Germany’s Network for Wind Energy (WAB) has called on the government in the country to “take a firm decision” to ramp up production of green hydrogen and to accelerate the expansion of offshore wind, onshore wind and other renewables
WAB said relying on imported energy and not investing in renewables would make the future energy system in Germany more expensive.
“The Federal Government should rely on climate-friendly green hydrogen and only consider a supplementary import strategy in the long term,” said WAB. “In this way, the government could combine climate protection with jobs.”
WAB criticised the Federal Ministry of Economics which it said, in contrast, is relying on hydrogen from fossil fuels “without good cause” and on large-scale hydrogen imports, without planning a domestic market for green hydrogen from wind energy and other renewables.
The industry association highlighted a recent report by Agora Energiewende that said the federal government needs to achieve 25-28 GW of offshore wind by 2030 and significantly accelerate the expansion of onshore wind to meet its goal of 65% of electricity from ‘green’ sources.
“The current expansion of renewables is not even enough for the climate targets in 2030, let alone for the additional production of green hydrogen,” WAB said. “Onshore and offshore wind are already the cheapest forms of energy generation in northern Europe.
“We are committed to supporting an ambitious programme for producing green hydrogen in Germany. To achieve this, the federal government needs to remove the regulatory obstacles to green hydrogen production."
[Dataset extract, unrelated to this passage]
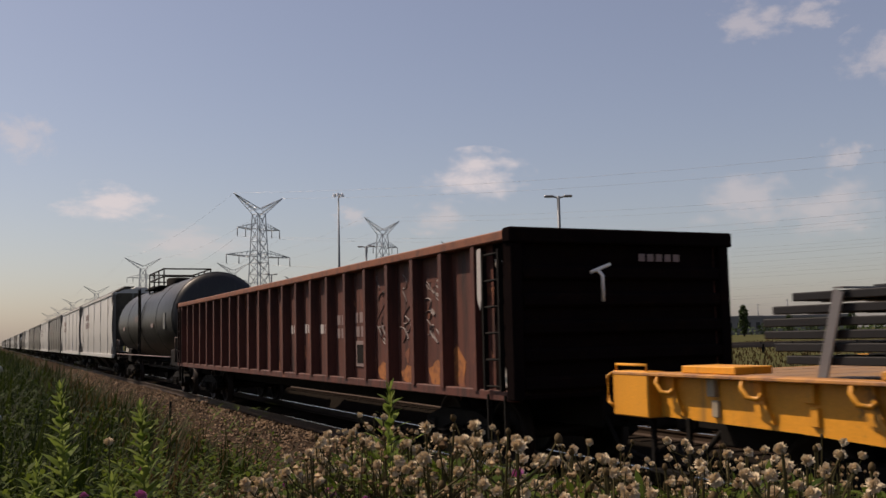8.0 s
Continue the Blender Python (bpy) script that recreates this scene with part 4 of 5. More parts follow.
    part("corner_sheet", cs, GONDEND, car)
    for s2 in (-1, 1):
        # Walls, ribs and chord of the ends carry their shade in the paint.
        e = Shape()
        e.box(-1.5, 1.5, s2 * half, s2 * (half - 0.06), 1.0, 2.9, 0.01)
        part("end_wall", e, GONDEND, car, "ribbed brown end wall with shade in its colour")
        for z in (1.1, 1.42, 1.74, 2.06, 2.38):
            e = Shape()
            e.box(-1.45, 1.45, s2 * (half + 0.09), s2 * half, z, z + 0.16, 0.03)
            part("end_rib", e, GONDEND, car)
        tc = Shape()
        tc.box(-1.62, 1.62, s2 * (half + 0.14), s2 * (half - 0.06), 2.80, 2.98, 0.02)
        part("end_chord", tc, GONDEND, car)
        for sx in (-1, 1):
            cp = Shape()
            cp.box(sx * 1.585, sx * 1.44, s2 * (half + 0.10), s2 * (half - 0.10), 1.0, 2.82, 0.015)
            # Post on the end away from the sun takes the shaded brown.
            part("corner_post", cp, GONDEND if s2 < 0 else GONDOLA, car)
        ladder(car, -1.60, s2 * (half - 0.36), 1.1, 2.75, 0.40, DARK_RUST if s2 > 0 else UNDER, 6)
        coupler(car, s2 * half, s2)
        truck(car, s2 * (half - 2.4), True)
        st = Shape()
        st.box(-1.58, -1.52, s2 * (half - 0.15), s2 * (half - 0.18), 0.5, 1.05)
        st.box(-1.58, -1.52, s2 * (half - 0.57), s2 * (half - 0.60), 0.5, 1.05)
        st.box(-1.58, -1.50, s2 * (half - 0.15), s2 * (half - 0.60), 0.48, 0.51)
        part("step", st, UNDER, car)
    gr = Shape()
    gr.tube([(-0.45, -half - 0.14, 2.5), (-0.42, -half - 0.2, 2.42), (-0.38, -half - 0.14, 2.12)], 0.022, 6)
    gr.tube([(-0.55, -half - 0.14, 2.46), (-0.28, -half - 0.16, 2.56)], 0.022, 6)
    part("brake_handle", gr, PAPER, car, "pale brake handle")
    eb = Shape()
    for k in range(5):
        eb.box(0.15 + k * 0.13, 0.24 + k * 0.13, -half - 0.145, -half - 0.14, 2.60, 2.69)
    part("end_stencil", eb, LETTERG, car)
    fl = Shape()
    fl.box(-1.40, 1.40, -half, half, 1.05, 1.15)
    part("floor", fl, DARK_RUST, car)
    centre_sill(car, half, 0.62, 1.05)
    return car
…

“At the same time, federal and state governments need to make sure there are sufficient areas available for onshore wind expansion, that planning and approval procedures are fast, and that their expansion targets for offshore wind energy are significantly increased,” said WAB managing director Heike Winkler.
The Agora Energiewende report said that to meet Germany’s climate targets for 2030, the amount of offshore wind in the German North Sea and Baltic needs to be increased from the current goal of 20 GW to 28 GW by 2030.
At the same time, it said, the rate of expansion of solar power needs to be more than doubled to 10 GW, or onshore wind energy needs to increase to 4 GW per annum. If this does not happen, WAB said, electricity will become more expensive.
WAB chairperson Irina Lucke said WAB is asking the German Government for at least 35 GW of offshore wind by 2035 and at least 50 GW by 2050. She cited a report by Fraunhofer that said the potential in German waters is at least 57 GW in that period.
“An ambitious and reliable expansion path for offshore wind will ensure a stable home market that companies in Germany need in order to utilise their existing production capacities, to tap their export potential and to create more jobs in the long term,” said Ms Winkler.
“This also applies to the green hydrogen economy. Electricity generation from renewable energy needs to accelerate and the first green hydrogen projects need to be facilitated. New offshore wind projects need to be put to tender as soon as possible to secure jobs."
Ms Winkler said the European Green Deal, which foresees up to 450 GW of offshore wind by 2050, could provide guidance for the German Government.
She noted that, to date, only the British Government has scaled up its plans in a similar way, laying the groundwork to expand offshore wind capacity to up to 75 GW by 2050.